WHAT YOU HAVE TO DO
Gather the lines from the material that contain "name".

▬▬▬

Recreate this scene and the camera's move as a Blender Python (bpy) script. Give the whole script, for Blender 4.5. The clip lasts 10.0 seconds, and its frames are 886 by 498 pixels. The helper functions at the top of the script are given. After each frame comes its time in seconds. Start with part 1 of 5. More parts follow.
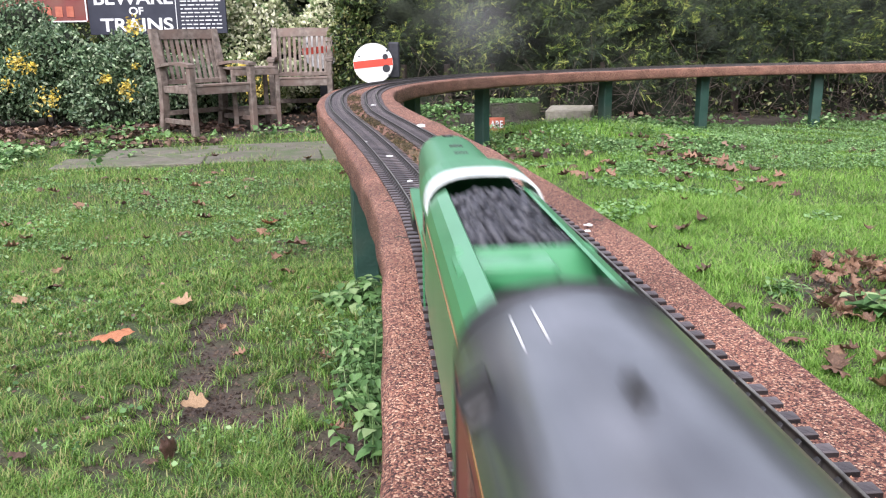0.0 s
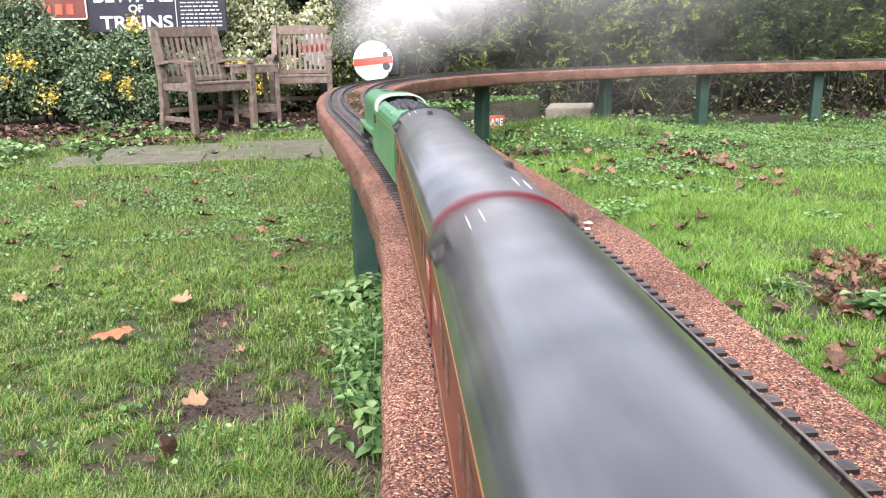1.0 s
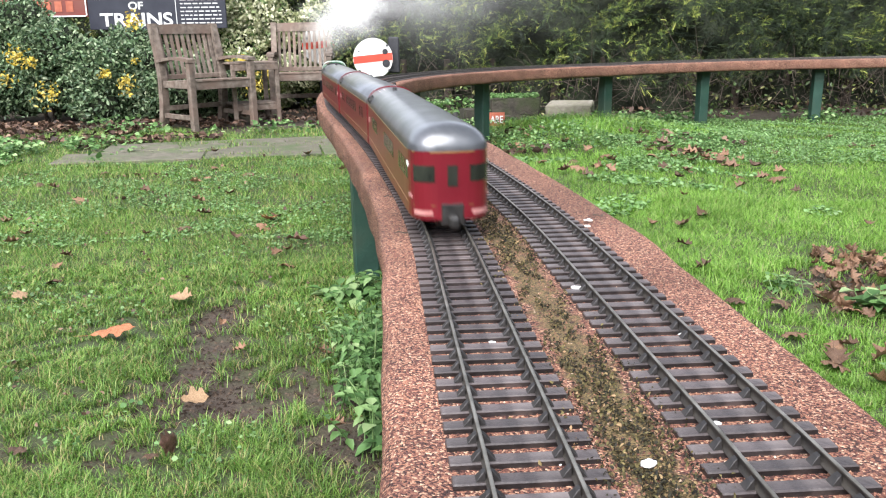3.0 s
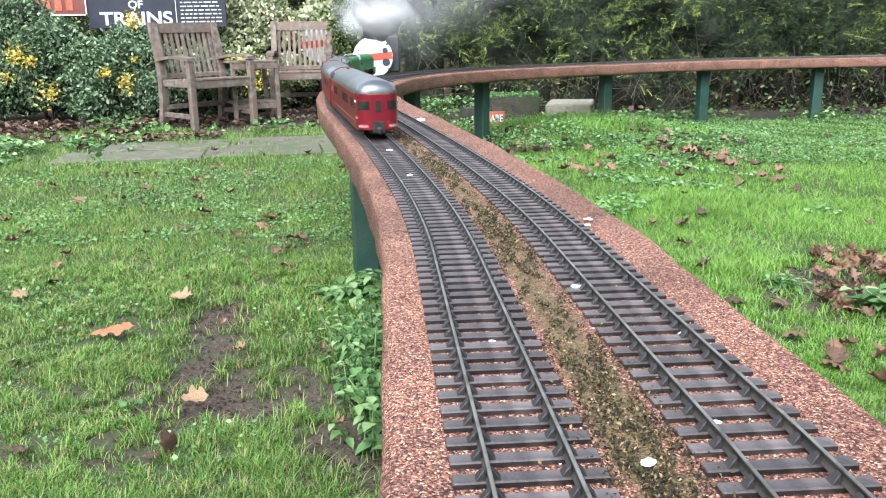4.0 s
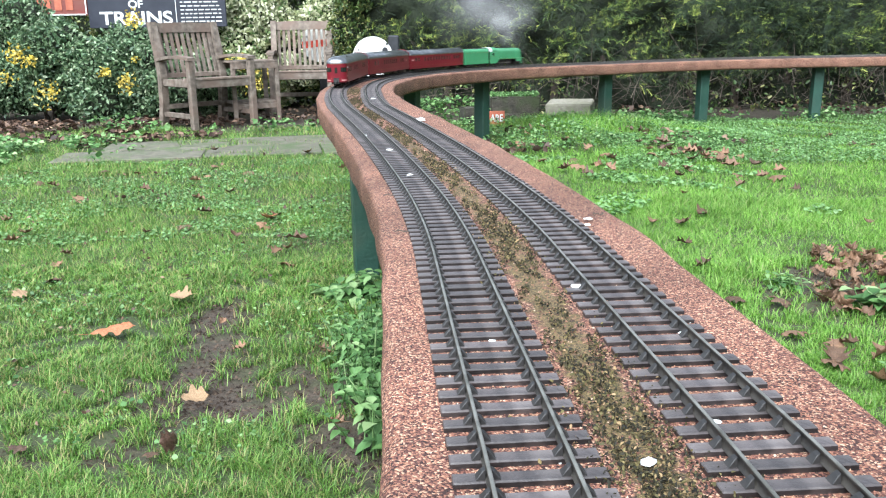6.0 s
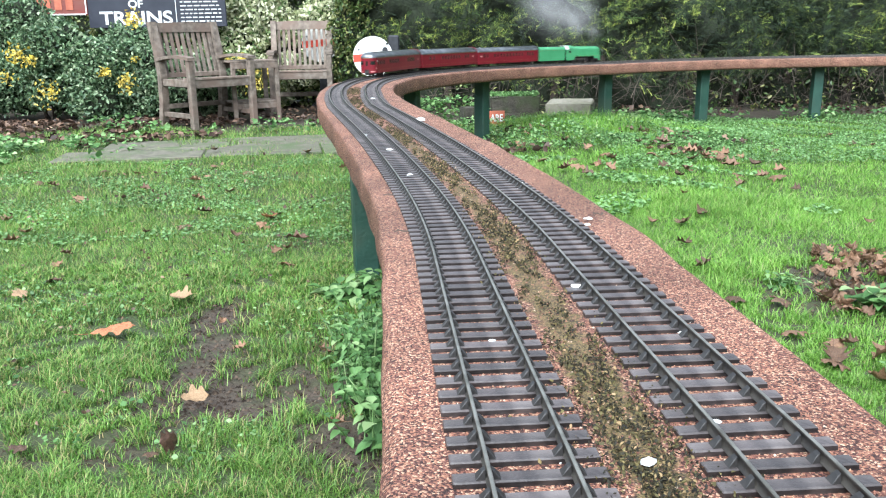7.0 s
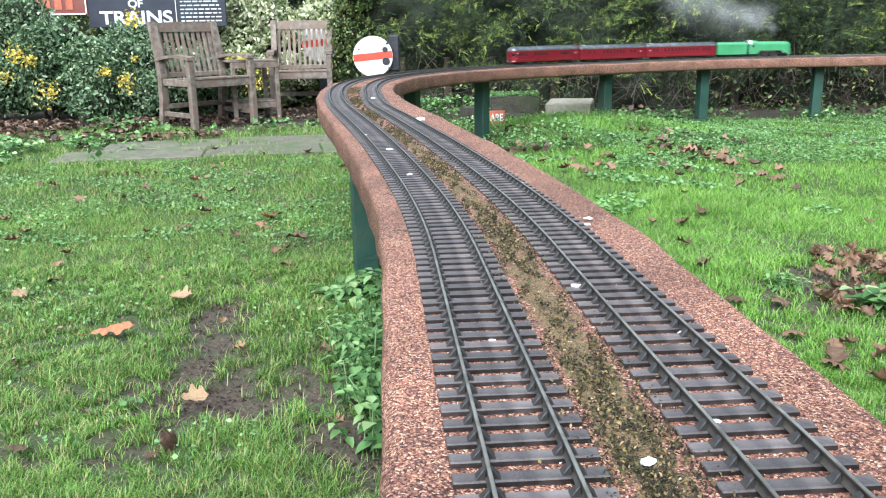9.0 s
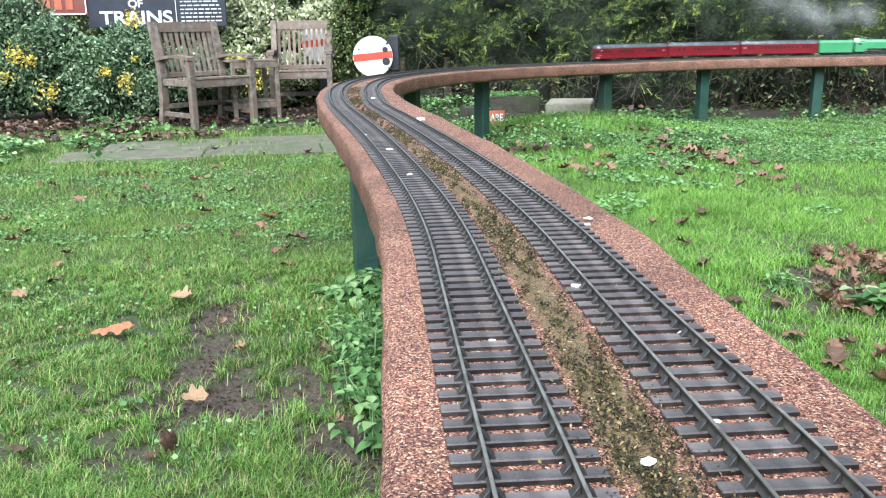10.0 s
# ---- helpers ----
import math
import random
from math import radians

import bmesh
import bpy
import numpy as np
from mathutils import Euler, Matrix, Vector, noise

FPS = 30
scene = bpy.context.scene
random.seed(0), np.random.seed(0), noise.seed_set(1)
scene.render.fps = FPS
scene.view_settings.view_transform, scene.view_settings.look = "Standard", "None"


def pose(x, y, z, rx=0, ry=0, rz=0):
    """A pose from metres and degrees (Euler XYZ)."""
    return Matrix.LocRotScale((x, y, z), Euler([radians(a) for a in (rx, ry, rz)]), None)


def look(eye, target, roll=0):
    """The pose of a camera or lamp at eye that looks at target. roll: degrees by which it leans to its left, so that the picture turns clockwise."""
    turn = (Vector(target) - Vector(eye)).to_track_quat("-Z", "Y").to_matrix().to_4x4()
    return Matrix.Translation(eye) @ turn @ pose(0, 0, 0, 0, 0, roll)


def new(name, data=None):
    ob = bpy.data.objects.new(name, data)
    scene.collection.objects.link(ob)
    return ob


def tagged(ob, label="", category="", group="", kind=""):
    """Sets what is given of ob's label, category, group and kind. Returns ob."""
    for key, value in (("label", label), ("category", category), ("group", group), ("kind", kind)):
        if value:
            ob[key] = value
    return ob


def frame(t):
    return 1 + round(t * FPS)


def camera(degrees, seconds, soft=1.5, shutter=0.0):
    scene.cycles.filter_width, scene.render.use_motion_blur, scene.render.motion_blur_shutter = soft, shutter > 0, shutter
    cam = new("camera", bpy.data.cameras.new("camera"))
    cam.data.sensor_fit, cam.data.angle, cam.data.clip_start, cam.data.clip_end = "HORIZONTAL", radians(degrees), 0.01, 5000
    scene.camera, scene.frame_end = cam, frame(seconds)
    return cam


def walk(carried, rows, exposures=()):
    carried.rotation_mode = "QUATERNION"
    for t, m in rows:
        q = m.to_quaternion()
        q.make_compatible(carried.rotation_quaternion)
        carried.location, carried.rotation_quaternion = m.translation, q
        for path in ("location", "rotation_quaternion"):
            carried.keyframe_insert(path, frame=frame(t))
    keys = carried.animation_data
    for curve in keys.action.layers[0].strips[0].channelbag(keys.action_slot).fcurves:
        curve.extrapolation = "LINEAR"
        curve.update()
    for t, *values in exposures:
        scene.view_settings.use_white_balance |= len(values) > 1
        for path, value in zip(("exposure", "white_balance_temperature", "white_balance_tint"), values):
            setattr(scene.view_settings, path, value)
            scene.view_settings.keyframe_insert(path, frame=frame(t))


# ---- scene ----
# ---- camera ----
CAM_Z = 0.74
DECK_Z = 0.5122           # top of the felted deck
RAIL_Z = DECK_Z + 0.0112  # top of the rails
cam = camera(56.8, 10.0, soft=1.2, shutter=0.75)
TILT = [(0.0, 0.47), (0.5, 0.42), (1.0, 0.315), (1.5, 0.23), (2.0, 0.19), (2.5, 0.17), (4.0, 0.055), (5.0, 0.045),
        (5.7, 0.035), (7.0, 0.02), (7.5, 0.0), (10.0, 0.0)]


def cam_pose(up):
    a = radians(-14.91 + up)
    return look((0, 0, CAM_Z), (0, math.cos(a), CAM_Z + math.sin(a)), -0.85)


walk(cam, [(t, cam_pose(u)) for t, u in TILT], exposures=[(0.0, 1.14, 6050, 19), (1.0, 1.42, 6350, 18), (2.5, 1.29, 6350, 14), (3.8, 1.45, 5880, 8), (5.0, 1.5, 5780, 5), (7.5, 1.51, 5690, 3), (10.0, 1.43, 5690, 3)])

# ---- sky and sun: a bright overcast day ----
SUN_EL, SUN_ROT = 48, 200
world = bpy.data.worlds.new("sky")
scene.world = world
world.use_nodes = True
wn = world.node_tree.nodes
sky = wn.new("ShaderNodeTexSky")
sky.sky_type = "NISHITA"
sky.sun_disc = False
sky.sun_elevation, sky.sun_rotation = radians(SUN_EL), radians(SUN_ROT)
sky.air_density, sky.dust_density, sky.ozone_density = 1.0, 1.5, 1.0
cloud = wn.new("ShaderNodeHueSaturation")  # a cloudy sky is paler than a clear one
cloud.inputs["Saturation"].default_value = 0.3
world.node_tree.links.new(sky.outputs[0], cloud.inputs["Color"])
world.node_tree.links.new(cloud.outputs[0], wn["Background"].inputs[0])
wn["Background"].inputs[1].default_value = 0.15
sun = new("sun", bpy.data.lights.new("sun", "SUN"))
sun.data.energy, sun.data.angle, sun.data.color = 3.0, radians(60), (1.0, 0.97, 0.93)
sun.matrix_world = look((0, 0, 10), (0.0 - math.sin(radians(SUN_ROT)) * 8, -math.cos(radians(SUN_ROT)) * 8, 10 - 9))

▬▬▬

PROBLEM SOLUTION
def new(name, data=None):
    ob = bpy.data.objects.new(name, data)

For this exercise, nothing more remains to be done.